When it comes to presuppositional apologetics, many seem to think that it’s only effective for various forms of atheism. As I’ve demonstrated in my articles about the Koran and the Book of Mormon, this is simply false. The worldview of the Old and New Testaments provide the preconditions that make reasoning of any kind intelligible. Again, anyone who denies the God of Scripture becomes “vain in their reasonings.” (Rom 1:21)
But what specifically do we do with a religion such as Hinduism? As always, we “answer the fool according to his folly, lest he be wise in his own eyes.” (Prov. 26:5)
The worldview of Hinduism is, in part, revealed in documents called the Upanishads. Before diving in, however, I need to make a point about worldviews and definitions. Cornelius Van Til points out somewhere (I think in “Introduction to Systematic Theology”) that, in principle, believers and unbelievers cannot really agree on the definition of a simple word like “is”. This is because, in the Christian scheme, “to be” means to be either Creator or creature, so there are two kinds of being.
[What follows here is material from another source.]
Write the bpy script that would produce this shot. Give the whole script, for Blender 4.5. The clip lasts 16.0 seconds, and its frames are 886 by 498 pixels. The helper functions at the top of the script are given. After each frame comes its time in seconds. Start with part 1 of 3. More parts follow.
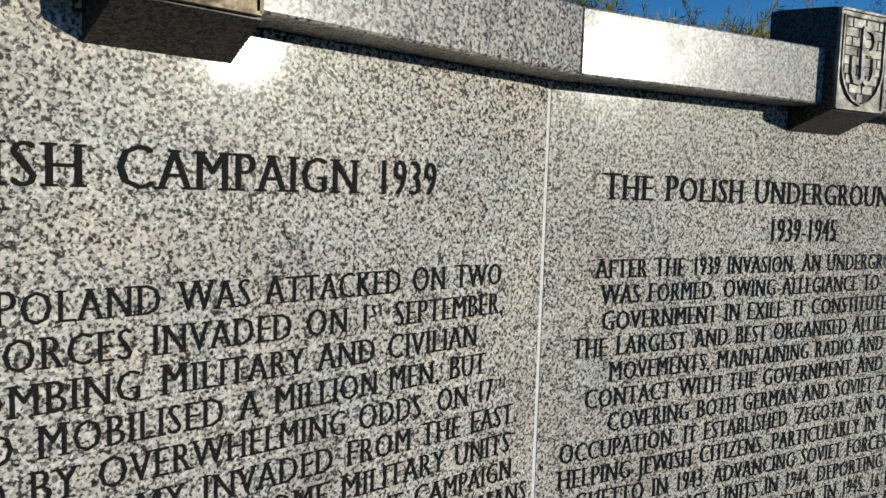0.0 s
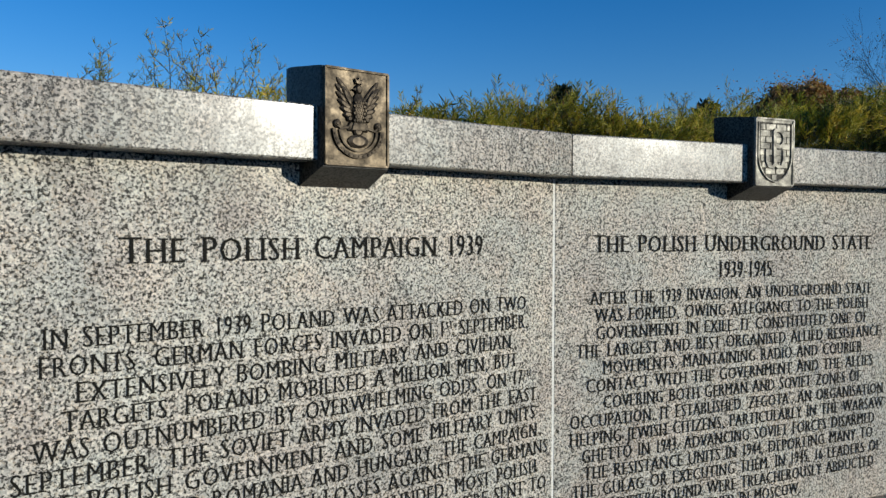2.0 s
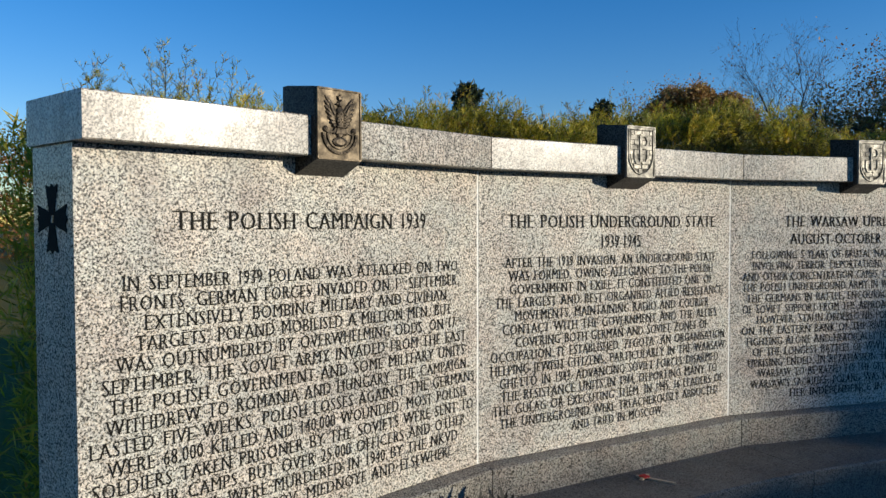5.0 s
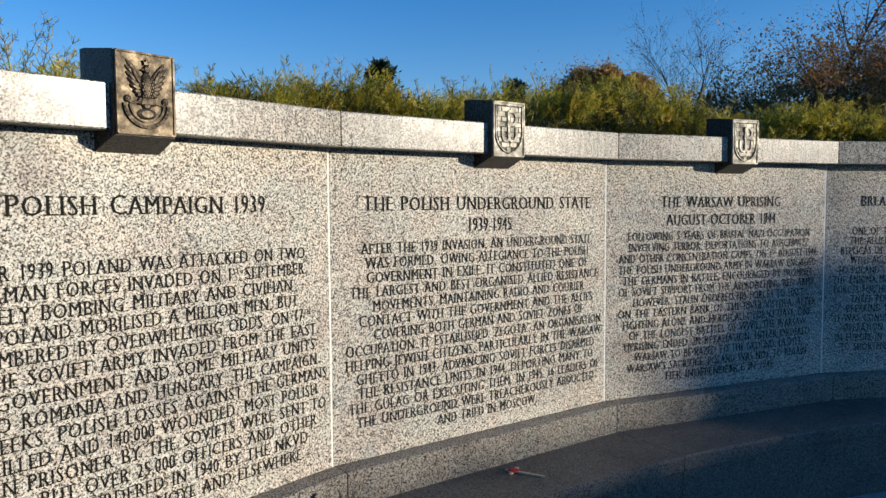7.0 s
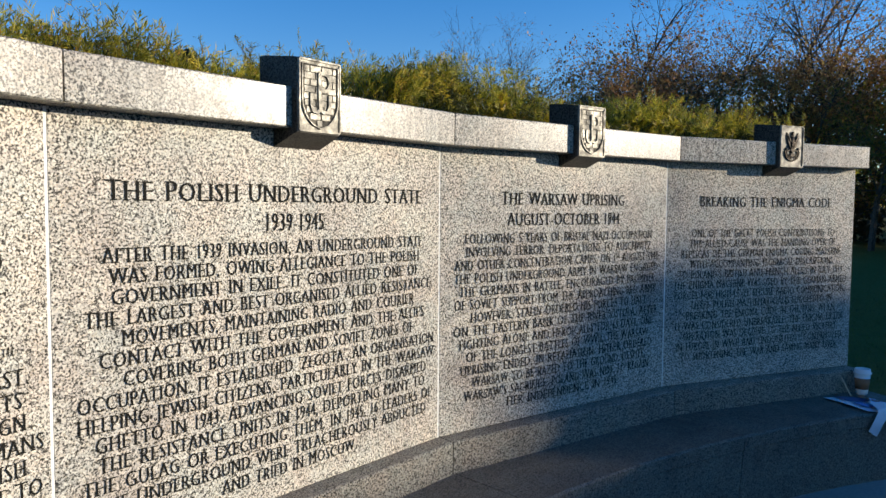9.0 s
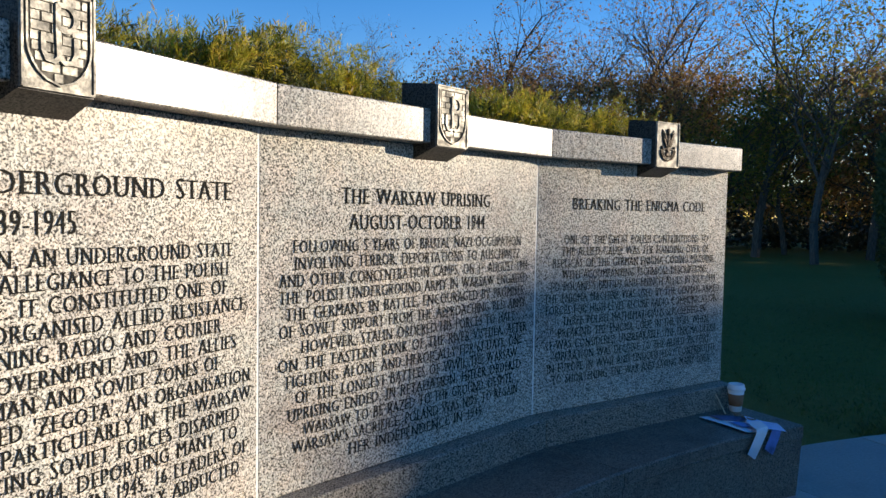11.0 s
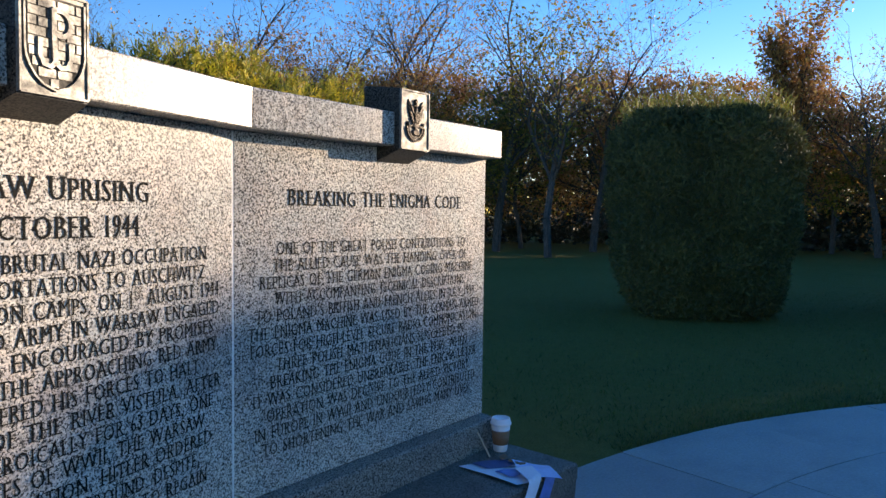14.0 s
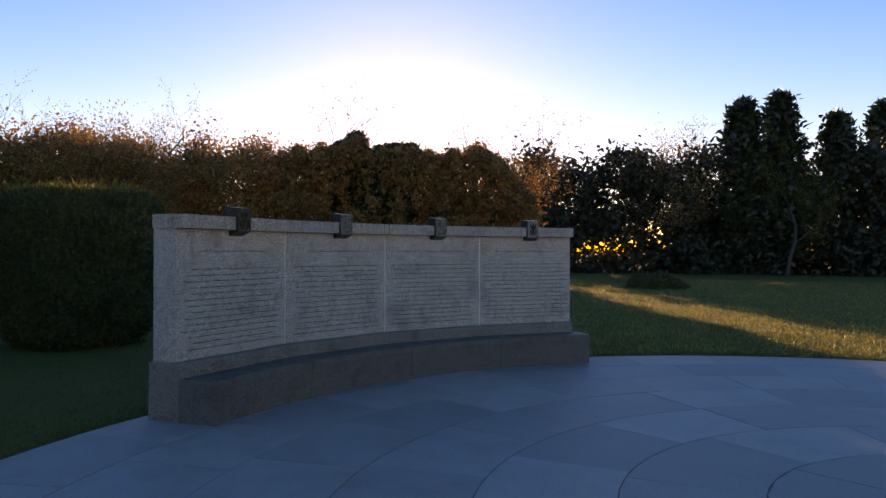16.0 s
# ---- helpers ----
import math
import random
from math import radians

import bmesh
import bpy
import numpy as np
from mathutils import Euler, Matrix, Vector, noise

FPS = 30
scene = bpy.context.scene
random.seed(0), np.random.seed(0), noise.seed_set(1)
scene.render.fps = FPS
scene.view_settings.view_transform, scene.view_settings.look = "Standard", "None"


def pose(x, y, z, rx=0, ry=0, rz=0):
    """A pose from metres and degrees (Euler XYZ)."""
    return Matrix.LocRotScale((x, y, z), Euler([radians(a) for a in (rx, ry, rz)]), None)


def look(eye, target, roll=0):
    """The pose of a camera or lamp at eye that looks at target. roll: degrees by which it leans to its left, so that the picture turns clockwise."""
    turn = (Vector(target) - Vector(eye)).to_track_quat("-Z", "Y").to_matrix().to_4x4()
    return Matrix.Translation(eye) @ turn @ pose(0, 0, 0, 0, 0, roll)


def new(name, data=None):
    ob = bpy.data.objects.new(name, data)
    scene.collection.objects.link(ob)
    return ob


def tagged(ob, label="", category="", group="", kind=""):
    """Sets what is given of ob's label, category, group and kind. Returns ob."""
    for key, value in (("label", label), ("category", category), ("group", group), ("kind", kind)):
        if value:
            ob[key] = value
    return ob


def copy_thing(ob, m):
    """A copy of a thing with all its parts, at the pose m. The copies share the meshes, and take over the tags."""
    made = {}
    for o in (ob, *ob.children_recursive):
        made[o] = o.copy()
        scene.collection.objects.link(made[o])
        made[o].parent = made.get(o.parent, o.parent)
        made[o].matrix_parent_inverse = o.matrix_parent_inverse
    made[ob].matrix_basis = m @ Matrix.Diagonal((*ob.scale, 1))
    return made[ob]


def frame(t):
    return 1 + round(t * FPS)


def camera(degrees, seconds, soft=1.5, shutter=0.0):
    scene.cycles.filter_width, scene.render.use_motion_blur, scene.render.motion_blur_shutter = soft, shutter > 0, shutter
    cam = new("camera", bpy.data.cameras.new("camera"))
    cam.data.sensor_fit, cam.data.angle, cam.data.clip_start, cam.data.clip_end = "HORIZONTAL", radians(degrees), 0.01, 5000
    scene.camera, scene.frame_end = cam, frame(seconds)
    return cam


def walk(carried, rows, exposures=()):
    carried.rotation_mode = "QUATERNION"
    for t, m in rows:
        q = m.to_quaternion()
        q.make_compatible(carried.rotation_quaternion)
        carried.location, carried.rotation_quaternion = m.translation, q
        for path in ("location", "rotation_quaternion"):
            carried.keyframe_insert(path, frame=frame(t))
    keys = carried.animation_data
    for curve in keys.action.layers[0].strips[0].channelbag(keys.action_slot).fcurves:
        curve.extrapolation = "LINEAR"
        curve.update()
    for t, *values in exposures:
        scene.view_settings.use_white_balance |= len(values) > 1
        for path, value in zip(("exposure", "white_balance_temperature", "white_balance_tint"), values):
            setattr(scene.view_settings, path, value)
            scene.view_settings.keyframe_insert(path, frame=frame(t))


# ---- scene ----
cam = camera(62.16, 16.0)
PATH = [
    (0, (-1.046, 5.471, 1.584), (0.066, 7.125, 1.420), 1.77),
    (0.5, (-1.173, 5.217, 1.636), (-0.110, 6.906, 1.518), 1.02),
    (1, (-1.241, 5.021, 1.660), (-0.195, 6.723, 1.550), 0.68),
    (1.5, (-1.333, 4.855, 1.670), (-0.340, 6.589, 1.602), 0.18),
    (2, (-1.505, 4.730, 1.650), (-0.518, 6.469, 1.595), 0.12),
    (2.5, (-1.630, 4.611, 1.656), (-0.637, 6.346, 1.613), 0.28),
    (3, (-1.718, 4.451, 1.630), (-0.697, 6.171, 1.608), 0.19),
    (5.5, (-2.027, 4.217, 1.586), (-0.782, 5.779, 1.493), -0.24),
    (6, (-1.927, 4.226, 1.599), (-0.637, 5.750, 1.477), -0.27),
    (6.5, (-1.782, 4.253, 1.601), (-0.437, 5.729, 1.476), -0.08),
    (7, (-1.650, 4.245, 1.601), (-0.281, 5.697, 1.476), -0.31),
    (7.5, (-1.550, 4.294, 1.583), (-0.118, 5.684, 1.458), -0.31),
    (8, (-1.422, 4.473, 1.569), (0.134, 5.724, 1.444), 0.17),
    (10.5, (-0.564, 4.917, 1.560), (1.236, 5.782, 1.453), 0.74),
    (11, (-0.436, 4.970, 1.545), (1.417, 5.716, 1.445), 0.98),
    (11.5, (-0.209, 4.998, 1.544), (1.654, 5.718, 1.450), 0.67),
    (12, (-0.016, 4.986, 1.546), (1.853, 5.689, 1.449), 0.47),
    (12.5, (0.122, 5.005, 1.527), (2.015, 5.643, 1.425), 0.42),
    (13, (0.303, 5.104, 1.543), (2.252, 5.545, 1.451), 0.64),
    (13.5, (0.456, 5.147, 1.548), (2.439, 5.394, 1.455), 0.74),
    (14, (0.668, 5.074, 1.550), (2.663, 5.171, 1.452), 0.69),
    (14.5, (0.857, 4.927, 1.573), (2.843, 4.708, 1.482), 0.32),
    (14.8, (0.928, 4.857, 1.560), (2.862, 4.355, 1.480), 0.36),
    (15, (1.000, 4.814, 1.559), (2.865, 4.094, 1.484), 0.44),
    (15.2, (1.135, 4.768, 1.608), (2.899, 3.827, 1.531), 1.11),
    (15.5, (1.234, 4.752, 1.588), (2.791, 3.497, 1.565), 0.47),
    (15.8, (1.264, 4.714, 1.634), (2.506, 3.147, 1.621), 0.37),
    (16, (1.333, 4.636, 1.599), (2.307, 2.890, 1.606), 0.09),
]
walk(cam, [(t, look(eye, target, roll)) for t, eye, target, roll in PATH],
     exposures=((0, -0.56, 5850, 5), (3, -0.34, 6000, 5), (5.5, -0.08, 6400, 9), (8, 0.12, 6500, 10), (11, 0.49, 6850, 13), (12.5, 0.58, 7000, 16), (14, 0.92, 7400, 20), (14.5, 1.08, 8300, 26), (15, 1.06, 9600, 33), (15.5, 0.84, 10800, 38), (16, 0.62, 11500, 42)))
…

In nonChristian schemes, “to be” means to exist in a basically chance universe, so there is only one kind of being.
The same is true for the terms “immanence” and “transcendence”. In Christianity, “immanence” means that God’s nature is so clearly revealed in Creation that it is impossible for image bearers to be unaware at any moment of His existence. (Rom 1:20) “Transcendence” means that there is a complete separation between Creator and creature. (Gen. 1:1, Ps. 146:6)
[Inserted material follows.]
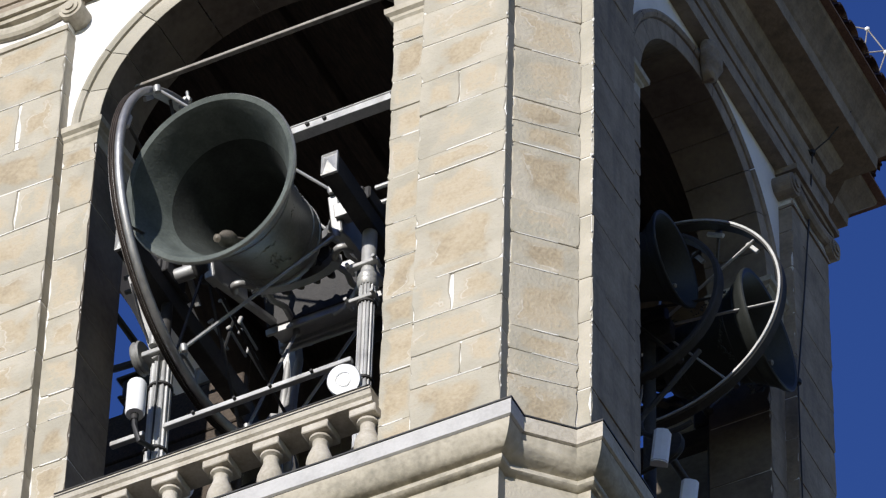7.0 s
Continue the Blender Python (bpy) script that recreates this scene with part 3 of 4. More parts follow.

In Hindu philosophy, these terms mean something quite different. “Immanence” means that Brahman, the supreme cosmic spirit, is identical with reality. “Transcendence” means that Brahman is completely unknowable. In other words, the Hindu concept of immanence contradicts the Christian concept of transcendence, and the Christian concept of immanence contradicts the Hindu concept of transcendence.
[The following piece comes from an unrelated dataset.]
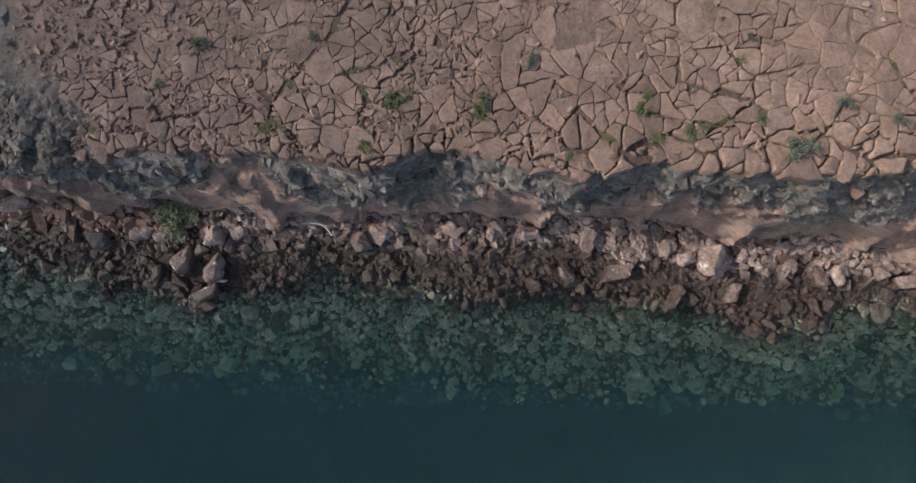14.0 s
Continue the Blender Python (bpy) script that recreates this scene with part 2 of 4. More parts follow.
def rock_material(name, dark, mid, pale, tidal=False, guano=0.0, spread=0.45, growth=1.0):
    m, t, b = material(name)
    coarse, fine = noise_tex(t, 1.1, 6, 0.65, 0.4), noise_tex(t, 8.0, 9, 0.75, 0.3)
    col = ramp(t, coarse, [(0.3, dark), (0.52, mid), (0.75, pale)])
    col = mixed(t, 0.7, col, ramp(t, fine, [(0.33, (0.42, 0.4, 0.39)), (0.55, (0.95, 0.95, 0.95)), (0.7, (1.15, 1.14, 1.12))]), "MULTIPLY")
    col = mixed(t, 0.8, col, ramp(t, noise_tex(t, 0.22, 4, 0.6, 0.5), [(0.35, (0.72, 0.7, 0.69)), (0.6, (1.05, 1.05, 1.05))]), "MULTIPLY")
    vary = ramp(t, tone(t), [(0.0, (1 - spread, 1 - spread * 1.05, 1 - spread * 1.05)), (0.5, (0.94, 0.93, 0.92)), (1.0, (1.12, 1.1, 1.08))])
    if not tidal:
        col = mixed(t, 0.9, col, vary, "MULTIPLY")
    if guano:
        g = ramp(t, noise_tex(t, 1.6, 6, 0.7, 1.0), [(guano, (0, 0, 0)), (guano + 0.06, (1, 1, 1))])
        col = mixed(t, g, col, (0.78, 0.75, 0.71))
    rough = 0.9
    if tidal:
        col, wet = tide(t, col, growth)
        col = mixed(t, math_node(t, "SUBTRACT", 0.95, math_node(t, "MULTIPLY", math_node(t, "MULTIPLY", wet, math_node(t, "ADD", height(t), 0.4), True), 0.5)), col, vary, "MULTIPLY")
        col = mixed(t, 0.75, col, ramp(t, noise_tex(t, 5.0, 8, 0.75, 0.5), [(0.34, (0.4, 0.4, 0.38)), (0.52, (0.95, 0.95, 0.95)), (0.68, (1.3, 1.3, 1.25))]), "MULTIPLY")
        t.links.new(math_node(t, "SUBTRACT", 0.92, math_node(t, "MULTIPLY", wet, 0.2)), b.inputs["Roughness"])
    else:
        b.inputs["Roughness"].default_value = rough
    t.links.new(col, b.inputs["Base Color"])
    bump(t, b, (coarse, 0.6, 0.2), (noise_tex(t, 3.2, 5, 0.6), 0.6, 0.14), (fine, 0.9, 0.07))
    return m


M_PLATE = rock_material("red sandstone", (0.196, 0.125, 0.096), (0.274, 0.178, 0.137), (0.348, 0.232, 0.183), spread=0.26)
M_RUBBLE = rock_material("rubble rock", (0.235, 0.164, 0.138), (0.388, 0.283, 0.243), (0.57, 0.447, 0.395), tidal=True, spread=0.62)
M_RED_RUBBLE = rock_material("red rubble rock", (0.20, 0.115, 0.085), (0.34, 0.205, 0.155), (0.48, 0.33, 0.27), tidal=True, spread=0.62)
M_BASALT = rock_material("dark basalt", (0.035, 0.034, 0.034), (0.075, 0.072, 0.07), (0.13, 0.125, 0.12))
M_BOULDER = rock_material("spotted boulder rock", (0.2, 0.137, 0.116), (0.3, 0.212, 0.182), (0.41, 0.31, 0.275), tidal=True, guano=0.6)
M_GREY = rock_material("grey lava rock", (0.086, 0.069, 0.057), (0.162, 0.132, 0.109), (0.315, 0.266, 0.224))
M_DARK = rock_material("dark lichened rock", (0.075, 0.063, 0.055), (0.18, 0.153, 0.132), (0.41, 0.355, 0.31), spread=0.5)
M_LICHEN = rock_material("pale lichened rock", (0.16, 0.142, 0.125), (0.3, 0.272, 0.243), (0.5, 0.46, 0.42), spread=0.4)
M_UNDER = rock_material("sunken rock", (0.10, 0.10, 0.08), (0.2, 0.2, 0.15), (0.32, 0.32, 0.26), tidal=True, spread=0.75, growth=1.1)
M_SUNKEN = rock_material("sunken boulder rock", (0.08, 0.07, 0.055), (0.16, 0.14, 0.11), (0.26, 0.24, 0.19), tidal=True, spread=0.5, growth=0.5)
M_GUANO = rock_material("white-stained rock", (0.35, 0.32, 0.3), (0.6, 0.57, 0.54), (0.75, 0.72, 0.7))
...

What difference does this make, apologetically speaking? Plenty. Let’s take a look at some of the passages in the Upanishads. Brahman is identified with the universe and Atman is basically the word for soul. “Brahman is all and Atman is Brahman.” (p. 83, Penguin classic edition) “Know the Atman as Lord of a chariot; and the body as the chariot itself. Know that reason is the charioteer; and the mind indeed is the reins.” (p. 60) But Brahman is also considered to be the creator. “Brahma was before the gods were, the Creator of all, the Guardian of the Universe.” (p. 75) Thus the Hindu concept of immanence: Brahman, or God, is identified with all of reality. “In truth Brahman is all.” (p. 79)
But other parts of the Upanishads indicate Brahman is completely unknowable. “There the eye goes not, nor words, nor mind. We know not, we cannot understand, how he can be explained: He is above the known and he is above the unknown… What cannot be spoken with words, but that whereby words are spoken: Know that alone to be Brahman, the Spirit; and not what people here adore.” (p. 51) And “This Atman… is immeasurable and beyond all thought… He cannot be seen by the eye, and words cannot reveal him.” (p. 80) If Brahman cannot be known by the “words, nor mind” then just what are the Upanishads? “Words cannot reveal him” and “Brahman is in eternity above ignorance and knowledge.” (p. 93) And since Brahman is identified with Atman, and Brahman is all of reality, then not one single truth can be known of reality in terms of Hindu philosophy, yet the text continually refers to the concept of truth!
This is confirmed by what the Upanishads say about “maya.” The introduction in the Penguin classic edition says the “maya” means “illusion” (p. 13) and then later on the Upanishads themselves say “Know therefore that nature is Maya…” (p. 92). All is illusion. Nothing can be known for sure. Quite the opposite of what the Bible teaches about God. His existence is so obvious that only a fool denies it! (Ps. 14:1) Not to mention that the Upanishads cannot make sense of morality. They appeal to moral absolutes (p. 81) while simultaneously denying their relevance (p. 80).
Hinduism is a truly impoverished philosophy. If Hinduism were true, then there is no truth, and thus Hinduism would have to be rejected. This is a clear example of Lewis’ vivid metaphor of one who argues against God’s existence (the God of Scripture, that is) cuts off the tree branch that he is sitting on.
You can get your own copy of the Upanishads at Amazon here. https://www.amazon.com/gp/product/0140441638/ref=oh_aui_detailpage_o06_s00?ie=UTF8&psc=1
Five questions I would like to ask Hindus
1. On what basis would you accept or reject Christianity?
2. Is rationality possible in Hinduism?
3. Is there a basis for science in Hinduism?
4. Does man need salvation?
5. Is Brahman knowable, without requiring complete omniscience?